- [Collected data]:

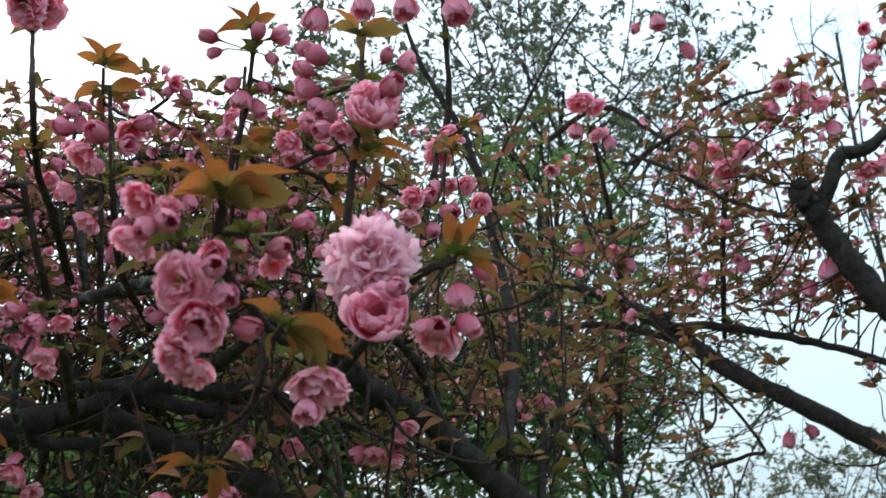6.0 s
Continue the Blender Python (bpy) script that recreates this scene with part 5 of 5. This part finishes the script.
cluster("pink buds between the twigs", (-0.1449, 1.3883, 1.7734), [
    ("droop", (-0.1506, 1.3627, 1.7619), (-0.52, -0.59, -0.62), 0.0245),
    ("droop", (-0.1366, 1.3685, 1.7448), (-0.05, -0.45, -0.89), 0.022),
    ("bud", (-0.1468, 1.3613, 1.7765), (-0.02, -0.5, -0.87), 0.0159),
    ("bud", (-0.1312, 1.3672, 1.7624), (-0.54, -0.61, -0.58), 0.0147),
], cherry_tree, bracts=0.016)
cluster("small pink blossoms in the shade", (-0.0239, 1.5439, 1.9109), [
    ("droop", (-0.0456, 1.5032, 1.8151), (-0.87, -0.12, -0.48), 0.0229),
    ("bud", (-0.0552, 1.5, 1.8248), (-0.93, -0.2, -0.31), 0.0175),
    ("bell", (0.0315, 1.597, 2.0006), (0.76, -0.21, -0.61), 0.022),
    ("bud", (-0.0184, 1.4763, 1.9483), (0.39, -0.29, -0.87), 0.0189),
], cherry_tree, bracts=0.016)
cluster("pink blossoms high on a dark branch", (-0.0313, 1.7059, 2.1331), [
    ("droop", (0.0041, 1.6845, 2.1287), (0.65, -0.11, -0.75), 0.0271),
    ("bell", (-0.0079, 1.69, 2.1101), (0.62, -0.61, -0.49), 0.0223),
    ("bell", (-0.0465, 1.6865, 2.1075), (0.25, -0.49, -0.83), 0.0239),
    ("bell", (-0.077, 1.6812, 2.1108), (-0.77, -0.33, -0.54), 0.0239),
], cherry_tree, bracts=0.016)
cluster("pink buds on a shoot against the leaves", (0.1219, 1.5943, 2.1018), [
    ("bell", (0.1052, 1.575, 2.0808), (-0.14, -0.25, -0.96), 0.025),
    ("bell", (0.0941, 1.5801, 2.065), (-0.89, -0.1, -0.44), 0.022),
    ("droop", (0.1268, 1.5814, 2.0636), (0.29, -0.36, -0.89), 0.025),
    ("bud", (0.1508, 1.5591, 2.1247), (0.94, -0.32, 0.04), 0.0191),
], cherry_tree, bracts=0.016)

# blossom on the second tree
cluster("pink blossoms and buds on the second tree", (0.7156, 2.8451, 2.5584), [
    ("droop", (0.6916, 2.7992, 2.5855), (-0.02, -0.28, -0.96), 0.0653),
    ("droop", (0.7344, 2.7942, 2.5745), (0.45, -0.24, -0.86), 0.0518),
    ("bell", (0.6818, 2.8228, 2.5271), (-0.12, -0.12, -0.99), 0.0428),
    ("droop", (0.738, 2.8164, 2.5113), (0.35, -0.1, -0.93), 0.0473),
    ("bell", (0.762, 2.8166, 2.4953), (0.48, -0.08, -0.88), 0.0383),
], cherry_far, bracts=0.02)
cluster("pink blossoms and buds on the second tree", (1.0927, 2.9275, 2.4054), [
    ("droop", (1.06, 2.8874, 2.4377), (-0.1, -0.28, -0.96), 0.0729),
    ("droop", (1.1053, 2.8582, 2.4793), (0.6, -0.42, -0.68), 0.0658),
    ("droop", (1.0308, 2.8813, 2.4862), (-0.57, -0.41, -0.71), 0.0494),
    ("bell", (0.9894, 2.9053, 2.4528), (-0.75, -0.19, -0.63), 0.04),
    ("droop", (1.1227, 2.8698, 2.4243), (0.59, -0.22, -0.78), 0.04),
], cherry_far, bracts=0.02)
cluster("pink blossoms and buds on the second tree", (1.2153, 2.8217, 2.5836), [
    ("bell", (1.178, 2.7773, 2.6254), (-0.14, -0.33, -0.93), 0.0541),
    ("droop", (1.2276, 2.7671, 2.6006), (0.48, -0.24, -0.84), 0.0494),
    ("bell", (1.163, 2.8052, 2.5688), (-0.28, -0.14, -0.95), 0.0423),
    ("droop", (1.2243, 2.7839, 2.5604), (0.35, -0.15, -0.93), 0.0447),
], cherry_far, bracts=0.02)
cluster("pink blossoms and buds on the second tree", (0.9569, 2.9536, 2.824), [
    ("bell", (0.929, 2.907, 2.8505), (-0.02, -0.28, -0.96), 0.049),
    ("bud", (0.8738, 2.9242, 2.846), (-0.57, -0.19, -0.8), 0.0294),
    ("bud", (1.0059, 2.9163, 2.7788), (0.53, -0.11, -0.84), 0.0416),
], cherry_far, bracts=0.02)
cluster("pink blossoms and buds on the second tree", (0.8152, 3.0506, 2.2394), [
    ("droop", (0.7907, 3.0084, 2.2743), (-0.02, -0.28, -0.96), 0.0423),
    ("bud", (0.7069, 3.0228, 2.2877), (-0.76, -0.19, -0.62), 0.0353),
    ("bud", (0.8291, 3.0074, 2.241), (0.36, -0.19, -0.91), 0.0376),
], cherry_far, bracts=0.02)
cluster("pink blossoms and buds on the second tree", (0.5407, 3.034, 1.8631), [
    ("bell", (0.5203, 2.9946, 1.901), (-0.02, -0.28, -0.96), 0.045),
    ("bud", (0.4376, 3.0041, 1.9032), (-0.74, -0.17, -0.64), 0.0315),
    ("bud", (0.5888, 2.984, 1.9072), (0.66, -0.25, -0.7), 0.0338),
    ("droop", (0.5467, 2.995, 1.8646), (0.25, -0.18, -0.95), 0.0338),
], cherry_far, bracts=0.02)
cluster("pink blossoms and buds on the second tree", (1.1719, 2.8819, 1.7658), [
    ("bud", (1.1318, 2.8554, 1.784), (-0.21, -0.21, -0.96), 0.0338),
    ("bud", (1.182, 2.8351, 1.8012), (0.45, -0.26, -0.85), 0.0293),
], cherry_far, bracts=0.02)
cluster("pink blossoms and buds on the second tree", (1.1243, 2.974, 2.1819), [
    ("bud", (1.0975, 2.9349, 2.2169), (-0.02, -0.28, -0.96), 0.0376),
    ("bud", (1.0594, 2.9231, 2.316), (-0.74, -0.59, -0.33), 0.0353),
], cherry_far, bracts=0.02)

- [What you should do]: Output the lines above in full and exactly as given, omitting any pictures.

- [Answer to this task]:
6.0 s
Continue the Blender Python (bpy) script that recreates this scene with part 5 of 5. This part finishes the script.
cluster("pink buds between the twigs", (-0.1449, 1.3883, 1.7734), [
    ("droop", (-0.1506, 1.3627, 1.7619), (-0.52, -0.59, -0.62), 0.0245),
    ("droop", (-0.1366, 1.3685, 1.7448), (-0.05, -0.45, -0.89), 0.022),
    ("bud", (-0.1468, 1.3613, 1.7765), (-0.02, -0.5, -0.87), 0.0159),
    ("bud", (-0.1312, 1.3672, 1.7624), (-0.54, -0.61, -0.58), 0.0147),
], cherry_tree, bracts=0.016)
cluster("small pink blossoms in the shade", (-0.0239, 1.5439, 1.9109), [
    ("droop", (-0.0456, 1.5032, 1.8151), (-0.87, -0.12, -0.48), 0.0229),
    ("bud", (-0.0552, 1.5, 1.8248), (-0.93, -0.2, -0.31), 0.0175),
    ("bell", (0.0315, 1.597, 2.0006), (0.76, -0.21, -0.61), 0.022),
    ("bud", (-0.0184, 1.4763, 1.9483), (0.39, -0.29, -0.87), 0.0189),
], cherry_tree, bracts=0.016)
cluster("pink blossoms high on a dark branch", (-0.0313, 1.7059, 2.1331), [
    ("droop", (0.0041, 1.6845, 2.1287), (0.65, -0.11, -0.75), 0.0271),
    ("bell", (-0.0079, 1.69, 2.1101), (0.62, -0.61, -0.49), 0.0223),
    ("bell", (-0.0465, 1.6865, 2.1075), (0.25, -0.49, -0.83), 0.0239),
    ("bell", (-0.077, 1.6812, 2.1108), (-0.77, -0.33, -0.54), 0.0239),
], cherry_tree, bracts=0.016)
cluster("pink buds on a shoot against the leaves", (0.1219, 1.5943, 2.1018), [
    ("bell", (0.1052, 1.575, 2.0808), (-0.14, -0.25, -0.96), 0.025),
    ("bell", (0.0941, 1.5801, 2.065), (-0.89, -0.1, -0.44), 0.022),
    ("droop", (0.1268, 1.5814, 2.0636), (0.29, -0.36, -0.89), 0.025),
    ("bud", (0.1508, 1.5591, 2.1247), (0.94, -0.32, 0.04), 0.0191),
], cherry_tree, bracts=0.016)

# blossom on the second tree
cluster("pink blossoms and buds on the second tree", (0.7156, 2.8451, 2.5584), [
    ("droop", (0.6916, 2.7992, 2.5855), (-0.02, -0.28, -0.96), 0.0653),
    ("droop", (0.7344, 2.7942, 2.5745), (0.45, -0.24, -0.86), 0.0518),
    ("bell", (0.6818, 2.8228, 2.5271), (-0.12, -0.12, -0.99), 0.0428),
    ("droop", (0.738, 2.8164, 2.5113), (0.35, -0.1, -0.93), 0.0473),
    ("bell", (0.762, 2.8166, 2.4953), (0.48, -0.08, -0.88), 0.0383),
], cherry_far, bracts=0.02)
cluster("pink blossoms and buds on the second tree", (1.0927, 2.9275, 2.4054), [
    ("droop", (1.06, 2.8874, 2.4377), (-0.1, -0.28, -0.96), 0.0729),
    ("droop", (1.1053, 2.8582, 2.4793), (0.6, -0.42, -0.68), 0.0658),
    ("droop", (1.0308, 2.8813, 2.4862), (-0.57, -0.41, -0.71), 0.0494),
    ("bell", (0.9894, 2.9053, 2.4528), (-0.75, -0.19, -0.63), 0.04),
    ("droop", (1.1227, 2.8698, 2.4243), (0.59, -0.22, -0.78), 0.04),
], cherry_far, bracts=0.02)
cluster("pink blossoms and buds on the second tree", (1.2153, 2.8217, 2.5836), [
    ("bell", (1.178, 2.7773, 2.6254), (-0.14, -0.33, -0.93), 0.0541),
    ("droop", (1.2276, 2.7671, 2.6006), (0.48, -0.24, -0.84), 0.0494),
    ("bell", (1.163, 2.8052, 2.5688), (-0.28, -0.14, -0.95), 0.0423),
    ("droop", (1.2243, 2.7839, 2.5604), (0.35, -0.15, -0.93), 0.0447),
], cherry_far, bracts=0.02)
cluster("pink blossoms and buds on the second tree", (0.9569, 2.9536, 2.824), [
    ("bell", (0.929, 2.907, 2.8505), (-0.02, -0.28, -0.96), 0.049),
    ("bud", (0.8738, 2.9242, 2.846), (-0.57, -0.19, -0.8), 0.0294),
    ("bud", (1.0059, 2.9163, 2.7788), (0.53, -0.11, -0.84), 0.0416),
], cherry_far, bracts=0.02)
cluster("pink blossoms and buds on the second tree", (0.8152, 3.0506, 2.2394), [
    ("droop", (0.7907, 3.0084, 2.2743), (-0.02, -0.28, -0.96), 0.0423),
    ("bud", (0.7069, 3.0228, 2.2877), (-0.76, -0.19, -0.62), 0.0353),
    ("bud", (0.8291, 3.0074, 2.241), (0.36, -0.19, -0.91), 0.0376),
], cherry_far, bracts=0.02)
cluster("pink blossoms and buds on the second tree", (0.5407, 3.034, 1.8631), [
    ("bell", (0.5203, 2.9946, 1.901), (-0.02, -0.28, -0.96), 0.045),
    ("bud", (0.4376, 3.0041, 1.9032), (-0.74, -0.17, -0.64), 0.0315),
    ("bud", (0.5888, 2.984, 1.9072), (0.66, -0.25, -0.7), 0.0338),
    ("droop", (0.5467, 2.995, 1.8646), (0.25, -0.18, -0.95), 0.0338),
], cherry_far, bracts=0.02)
cluster("pink blossoms and buds on the second tree", (1.1719, 2.8819, 1.7658), [
    ("bud", (1.1318, 2.8554, 1.784), (-0.21, -0.21, -0.96), 0.0338),
    ("bud", (1.182, 2.8351, 1.8012), (0.45, -0.26, -0.85), 0.0293),
], cherry_far, bracts=0.02)
cluster("pink blossoms and buds on the second tree", (1.1243, 2.974, 2.1819), [
    ("bud", (1.0975, 2.9349, 2.2169), (-0.02, -0.28, -0.96), 0.0376),
    ("bud", (1.0594, 2.9231, 2.316), (-0.74, -0.59, -0.33), 0.0353),
], cherry_far, bracts=0.02)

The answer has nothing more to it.